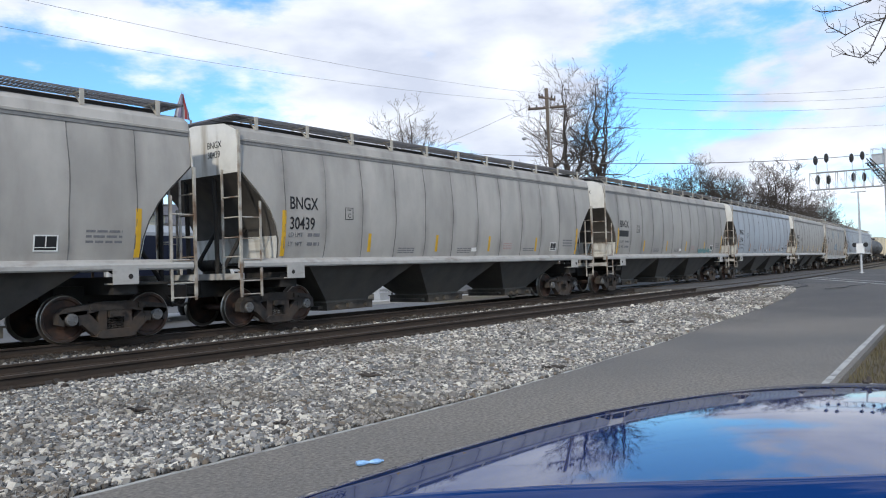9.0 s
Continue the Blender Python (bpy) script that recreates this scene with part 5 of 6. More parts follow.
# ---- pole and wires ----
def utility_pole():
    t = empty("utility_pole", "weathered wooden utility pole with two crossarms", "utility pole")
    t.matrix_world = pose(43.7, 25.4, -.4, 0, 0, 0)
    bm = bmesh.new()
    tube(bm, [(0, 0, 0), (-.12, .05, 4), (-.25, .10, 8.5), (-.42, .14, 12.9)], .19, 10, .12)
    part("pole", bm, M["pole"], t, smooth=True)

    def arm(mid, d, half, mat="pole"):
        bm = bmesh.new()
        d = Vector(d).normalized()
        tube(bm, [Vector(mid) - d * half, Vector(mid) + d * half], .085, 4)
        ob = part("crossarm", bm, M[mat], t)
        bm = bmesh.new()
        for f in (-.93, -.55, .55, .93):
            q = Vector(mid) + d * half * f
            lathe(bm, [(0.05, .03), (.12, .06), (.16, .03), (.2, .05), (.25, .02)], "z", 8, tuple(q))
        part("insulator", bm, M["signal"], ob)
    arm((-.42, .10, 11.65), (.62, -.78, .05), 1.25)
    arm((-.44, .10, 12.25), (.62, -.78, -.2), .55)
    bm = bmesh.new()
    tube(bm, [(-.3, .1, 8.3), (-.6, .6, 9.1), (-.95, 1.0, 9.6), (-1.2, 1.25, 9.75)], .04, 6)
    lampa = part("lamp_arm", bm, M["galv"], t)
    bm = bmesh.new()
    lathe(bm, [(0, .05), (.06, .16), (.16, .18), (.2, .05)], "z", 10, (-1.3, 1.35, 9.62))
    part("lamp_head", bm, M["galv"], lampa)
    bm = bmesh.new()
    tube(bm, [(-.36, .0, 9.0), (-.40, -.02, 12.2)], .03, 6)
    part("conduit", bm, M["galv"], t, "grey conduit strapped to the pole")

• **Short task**
From the line containing "Continue the Blender" through the closing line of the material above, return every line exactly and omit all others.

• **Solution for this task**
Continue the Blender Python (bpy) script that recreates this scene with part 5 of 6. More parts follow.
# ---- pole and wires ----
def utility_pole():
    t = empty("utility_pole", "weathered wooden utility pole with two crossarms", "utility pole")
    t.matrix_world = pose(43.7, 25.4, -.4, 0, 0, 0)
    bm = bmesh.new()
    tube(bm, [(0, 0, 0), (-.12, .05, 4), (-.25, .10, 8.5), (-.42, .14, 12.9)], .19, 10, .12)
    part("pole", bm, M["pole"], t, smooth=True)

    def arm(mid, d, half, mat="pole"):
        bm = bmesh.new()
        d = Vector(d).normalized()
        tube(bm, [Vector(mid) - d * half, Vector(mid) + d * half], .085, 4)
        ob = part("crossarm", bm, M[mat], t)
        bm = bmesh.new()
        for f in (-.93, -.55, .55, .93):
            q = Vector(mid) + d * half * f
            lathe(bm, [(0.05, .03), (.12, .06), (.16, .03), (.2, .05), (.25, .02)], "z", 8, tuple(q))
        part("insulator", bm, M["signal"], ob)
    arm((-.42, .10, 11.65), (.62, -.78, .05), 1.25)
    arm((-.44, .10, 12.25), (.62, -.78, -.2), .55)
    bm = bmesh.new()
    tube(bm, [(-.3, .1, 8.3), (-.6, .6, 9.1), (-.95, 1.0, 9.6), (-1.2, 1.25, 9.75)], .04, 6)
    lampa = part("lamp_arm", bm, M["galv"], t)
    bm = bmesh.new()
    lathe(bm, [(0, .05), (.06, .16), (.16, .18), (.2, .05)], "z", 10, (-1.3, 1.35, 9.62))
    part("lamp_head", bm, M["galv"], lampa)
    bm = bmesh.new()
    tube(bm, [(-.36, .0, 9.0), (-.40, -.02, 12.2)], .03, 6)
    part("conduit", bm, M["galv"], t, "grey conduit strapped to the pole")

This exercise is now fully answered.